Mitte 2008, als mehr Menschen ausfielen und die Immobilienpreise fielen, wurde Lehmans MBS-Bestand wertlos. Die Verluste stiegen, das Vertrauen sank.
Eine Vertrauenskrise
Mit dem Absturz des Immobilienmarkts fiel auch Lehmans Aktie. Investoren zogen sich zurück.
Das geschah in nur wenigen Monaten:
- Juni 2008: Lehman meldet einen Verlust von 2,8 Milliarden Dollar
- 8. September 2008: Gerüchte über eine drohende Pleite verbreiten sich weltweit
- 12. September 2008: Barclays und Bank of America steigen aus den Rettungsgesprächen aus
- 15. September 2008: Lehman Brothers meldet Insolvenz an
Es war die größte Pleite in der Geschichte der USA – ein Zusammenbruch von 600 Milliarden Dollar.
Warum wurde Lehman nicht gerettet?
Andere Banken wie Bear Stearns oder Merrill Lynch wurden gerettet oder übernommen. Warum also nicht Lehman?
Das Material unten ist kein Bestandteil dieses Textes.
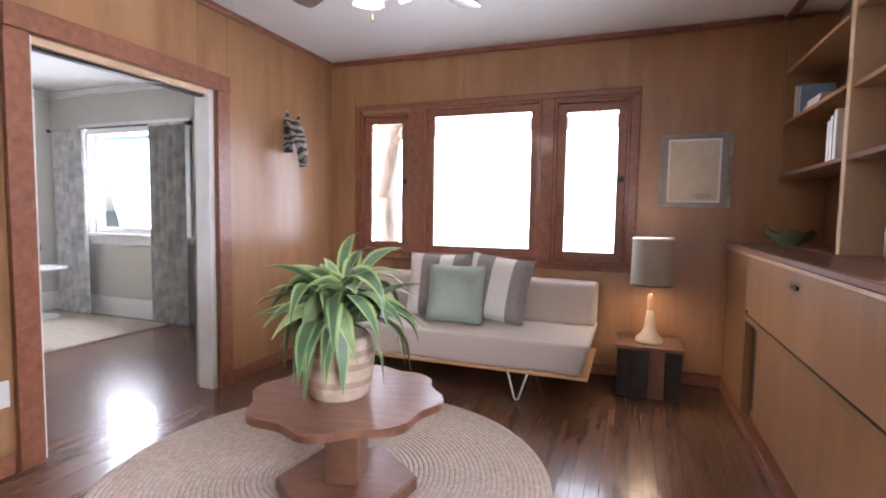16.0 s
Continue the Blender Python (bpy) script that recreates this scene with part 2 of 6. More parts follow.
BRASS = mat("antique_brass", (0.10, 0.07, 0.04), (0.16, 0.11, 0.06), 30, 0.35, metal=0.8)
BLADE = mat("brown_fan_blade", (0.14, 0.10, 0.085), (0.19, 0.14, 0.12), 5, 0.3, coat=0.3)
BEIGE = mat("beige_wall_paint", (0.56, 0.54, 0.48), (0.60, 0.58, 0.52), 2, 0.6, 0.05, 80, space="World")
CURTAIN = mat("patterned_grey_curtain", (0.36, 0.36, 0.35), (0.64, 0.63, 0.60), 9, 0.9, 0.1, 200, detail=1)
ZEBRA_D = mat("black_carved_wood", (0.02, 0.018, 0.016), (0.20, 0.18, 0.16), 22, 0.5, 0.1, 40, stretch=(1, 1, 3), detail=1)
BLOND = mat("blond_wood", (0.42, 0.24, 0.11), (0.52, 0.31, 0.16), 5, 0.4, stretch=(5, 5, 1))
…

Es gibt verschiedene Theorien: Die US-Regierung wollte nicht jede Bank retten, niemand wollte Lehmans faule Vermögenswerte übernehmen, und das Ausmaß der Subprime-Verluste war einfach zu groß. Was auch immer der Grund war – der Zusammenbruch von Lehman löste weltweite Schockwellen aus: Märkte stürzten ab, Kredite froren ein, und die schlimmste Finanzkrise seit 1929 begann.
Die Folgen
Nach dem Zusammenbruch verlor der weltweite Markt Billionen an Wert. Große Banken mussten schnell gerettet werden. Die US-Regierung verabschiedete ein Rettungspaket von 700 Milliarden Dollar. Es folgten langfristige Reformen: neue Regeln für Banken, weniger Hebelwirkung, strengere Berichtspflichten. Aber der Schaden war bereits angerichtet.
Abschließende Gedanken
Lehman Brothers ist nicht nur wegen der Subprime-Kredite gefallen. Sondern weil sie die Risiken ignoriert, auf schlechte Wetten gesetzt und sich zu sehr verschuldet haben. Subprime-Kredite waren nicht nur Finanzprodukte – sie waren ein Symbol für übermäßiges Selbstvertrauen: für ein System, das glaubte, Immobilienpreise würden immer steigen, und Kreditnehmer würden immer zurückzahlen. Doch das taten sie nicht. Und das ganze System brach zusammen.
Die Geschichte von Lehman ist nicht nur ein Unternehmensfehler – sie ist eine Warnung. Sie zeigt, dass in der Finanzwelt alles, was mit viel Hebel steigt, auch sehr, sehr schnell fallen kann.